→ **To be done**:
Write out the listing, please, but only from its first line through the line containing "bm.faces.new(hi)", exactly as given and without pictures.

→ **Given information**:
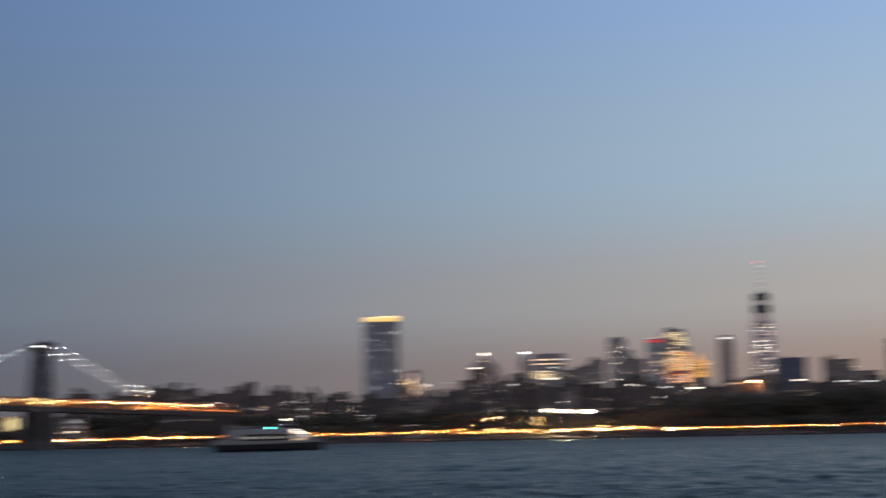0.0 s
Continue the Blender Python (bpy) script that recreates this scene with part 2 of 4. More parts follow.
def tube(bm, pts, rad, n=6):
    """One closed tube along a list of points."""
    rings = []
    for i, p in enumerate(pts):
        d = Vector(pts[min(i + 1, len(pts) - 1)]) - Vector(pts[max(i - 1, 0)])
        q = d.to_track_quat("Z", "Y").to_matrix()
        rings.append([bm.verts.new(Vector(p) + q @ Vector((rad * math.cos(6.2832 * k / n), rad * math.sin(6.2832 * k / n), 0))) for k in range(n)])
    for a, b in zip(rings, rings[1:]):
        for k in range(n):
            j = (k + 1) % n
            bm.faces.new((a[k], a[j], b[j], b[k]))
    bm.faces.new(rings[0][::-1])
    bm.faces.new(rings[-1])


def prism(bm, outline, z0, z1, taper=1.0):
    lo = [bm.verts.new((x, y, z0)) for x, y in outline]
    hi = [bm.verts.new((x * taper, y * taper, z1)) for x, y in outline]
    n = len(outline)
    for i in range(n):
        j = (i + 1) % n
        bm.faces.new((lo[i], lo[j], hi[j], hi[i]))
    bm.faces.new(lo[::-1])
    bm.faces.new(hi)


def mesh_of(name, bm, mat, smooth=False):
    bmesh.ops.recalc_face_normals(bm, faces=bm.faces)
    me = bpy.data.meshes.new(name)
    bm.to_mesh(me)
    bm.free()
    me.materials.append(M[mat])
    if smooth:
        me.polygons.foreach_set("use_smooth", [True] * len(me.polygons))
    return me


def part(name, bm, mat, parent, label="", smooth=False):
    ob = new(name, bm if isinstance(bm, bpy.types.Mesh) else mesh_of(name, bm, mat, smooth))
    ob.parent = parent
    if label:
        ob["label"] = label
    return ob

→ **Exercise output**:
0.0 s
Continue the Blender Python (bpy) script that recreates this scene with part 2 of 4. More parts follow.
def tube(bm, pts, rad, n=6):
    """One closed tube along a list of points."""
    rings = []
    for i, p in enumerate(pts):
        d = Vector(pts[min(i + 1, len(pts) - 1)]) - Vector(pts[max(i - 1, 0)])
        q = d.to_track_quat("Z", "Y").to_matrix()
        rings.append([bm.verts.new(Vector(p) + q @ Vector((rad * math.cos(6.2832 * k / n), rad * math.sin(6.2832 * k / n), 0))) for k in range(n)])
    for a, b in zip(rings, rings[1:]):
        for k in range(n):
            j = (k + 1) % n
            bm.faces.new((a[k], a[j], b[j], b[k]))
    bm.faces.new(rings[0][::-1])
    bm.faces.new(rings[-1])


def prism(bm, outline, z0, z1, taper=1.0):
    lo = [bm.verts.new((x, y, z0)) for x, y in outline]
    hi = [bm.verts.new((x * taper, y * taper, z1)) for x, y in outline]
    n = len(outline)
    for i in range(n):
        j = (i + 1) % n
        bm.faces.new((lo[i], lo[j], hi[j], hi[i]))
    bm.faces.new(lo[::-1])
    bm.faces.new(hi)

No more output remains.